Research funds bring Campaign for Washington closer to goal

Imagine the day when computers can generate three-dimensional images of part of a patient’s body so physicians can plan surgery and view the results before entering the operating room. Imagine the day when genetically caused diseases can be treated by replacing a defective gene in the body.

Recent grants to the UW from IBM and the Lucille P. Markey Charitable Trust bring closer the day when treatments such as these are possible. They are among recent gifts that brought the Campaign for Washington, the UW’s first major fund drive, to $166.7 million as of June 30.

In May, IBM and the UW announced a three-year project to design and build a sophisticated medical imaging system through the UW’s new Center for Imaging Systems Optimization. UW faculty and IBM scientists will collaborate to develop technology and software that will give physicians instant access to X-rays and other diagnostic images via computers.

IBM will provide hardware, software, faculty grants, student fellowships and a full-time IBM coordinator to work with UW faculty as part of the project. About $2.7 million of these costs will count toward the Campaign for Washington goal, which is to raise $250 million in private support by 1992.
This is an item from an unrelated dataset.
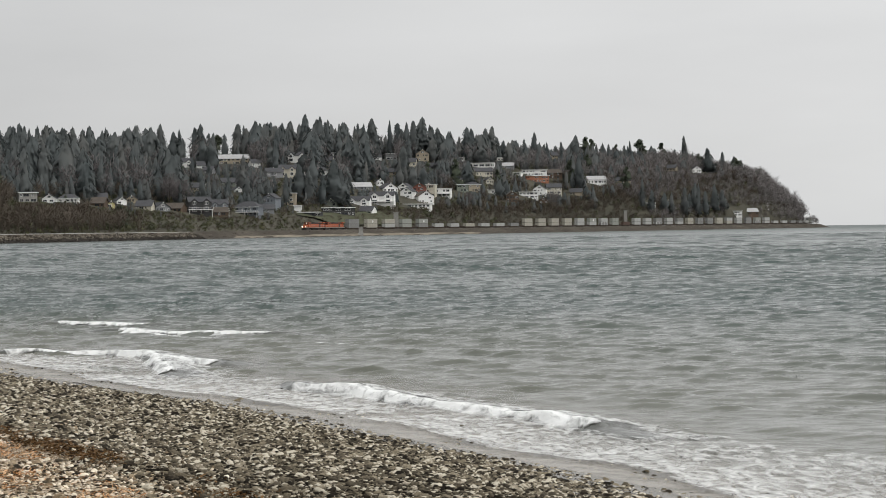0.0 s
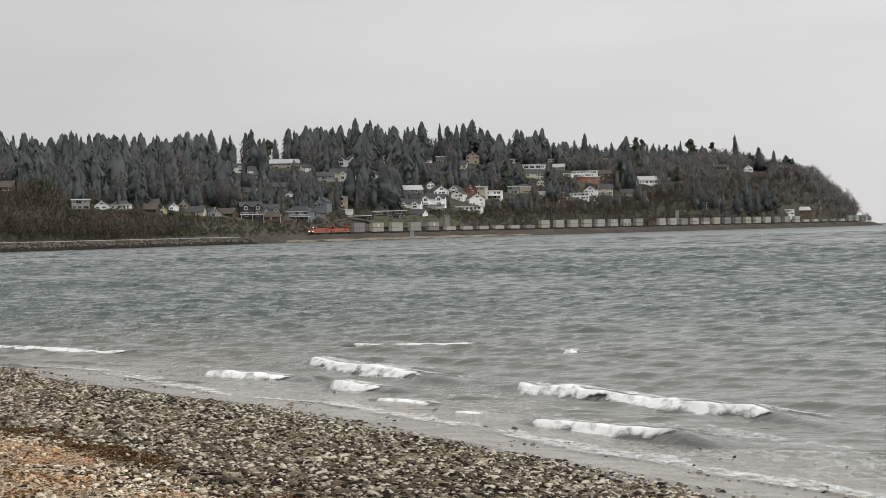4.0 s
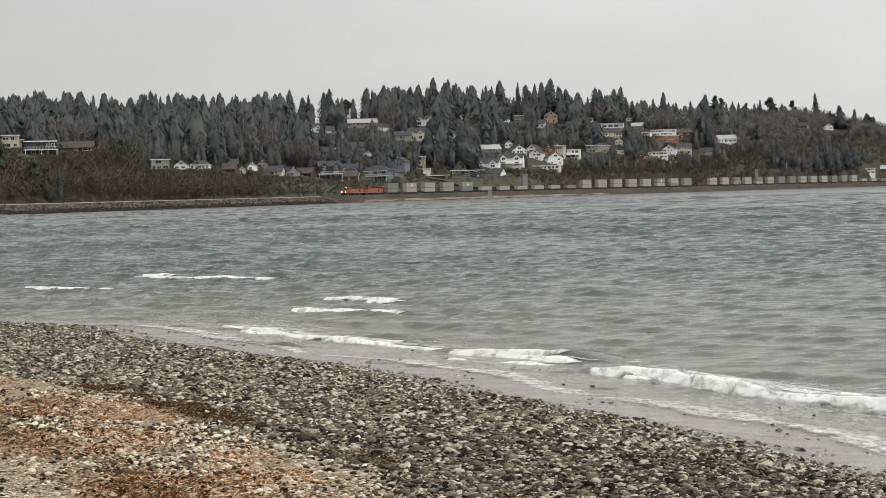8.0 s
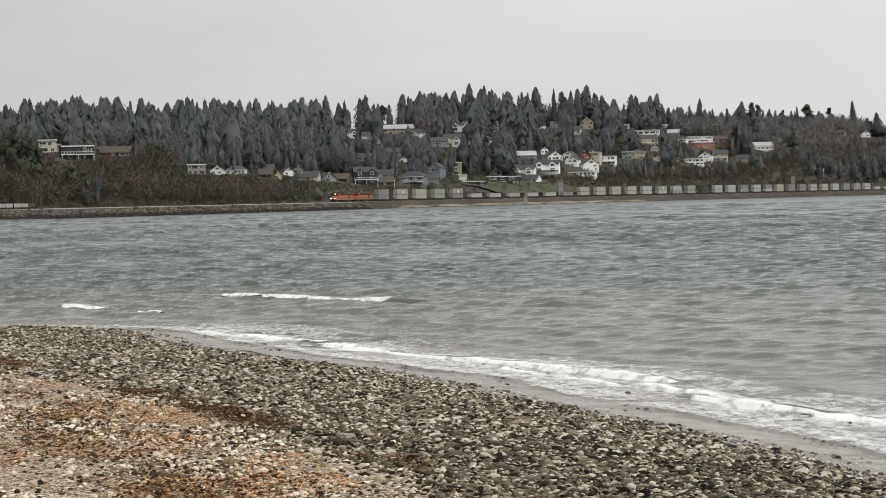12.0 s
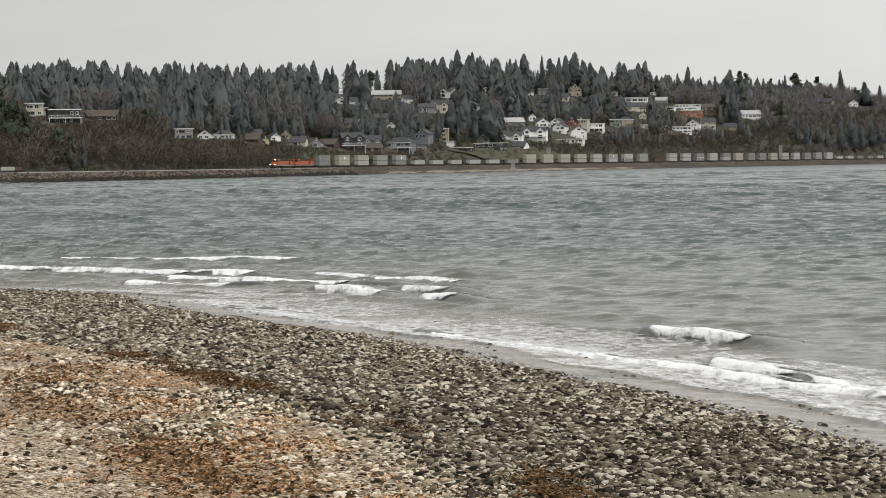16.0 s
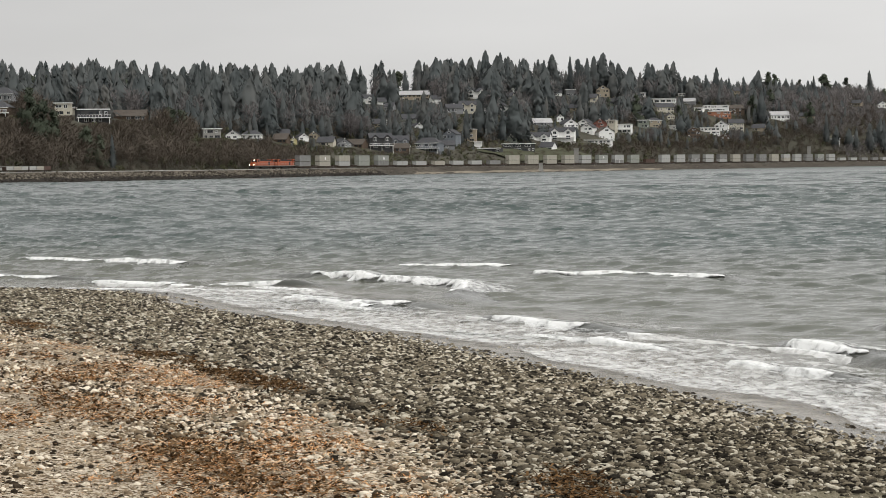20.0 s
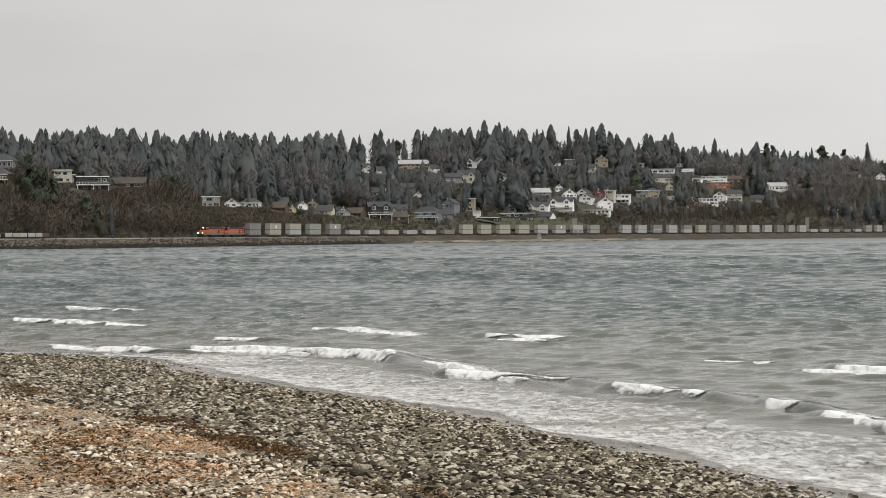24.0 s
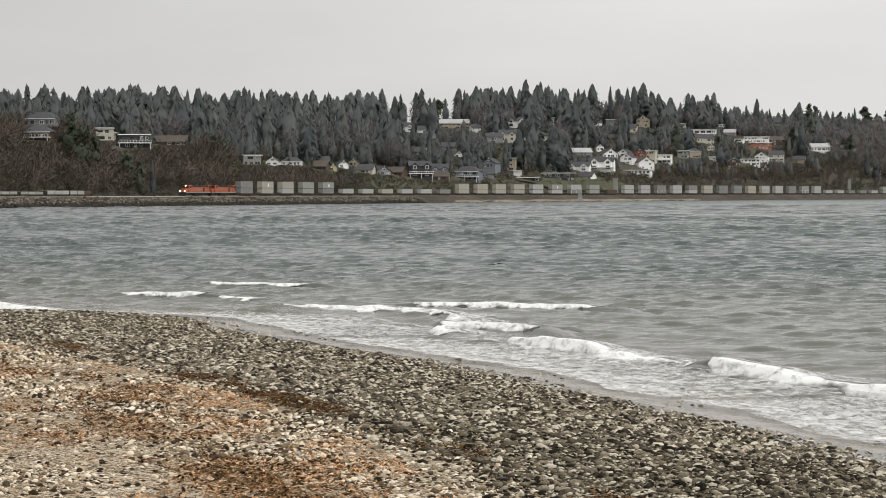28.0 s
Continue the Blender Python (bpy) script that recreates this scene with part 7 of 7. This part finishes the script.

In other private giving, the University of Washington received a $7.5-million grant from the Lucille P. Markey Trust in April to establish a multidisciplinary medical genetics research center. The Lucille P. Markey Genetic Medicine Center will build on existing research programs at the UW School of Medicine and the Fred Hutchinson Cancer Research Center.

Research faculty will carry out basic studies in three main areas: gene therapy, which is the replacement of an abnormal gene by a normal one; developmental genetics and the genetics of birth defects; and genetics of common disorders such as coronary artery disease, hypertension, diabetes and other ailments.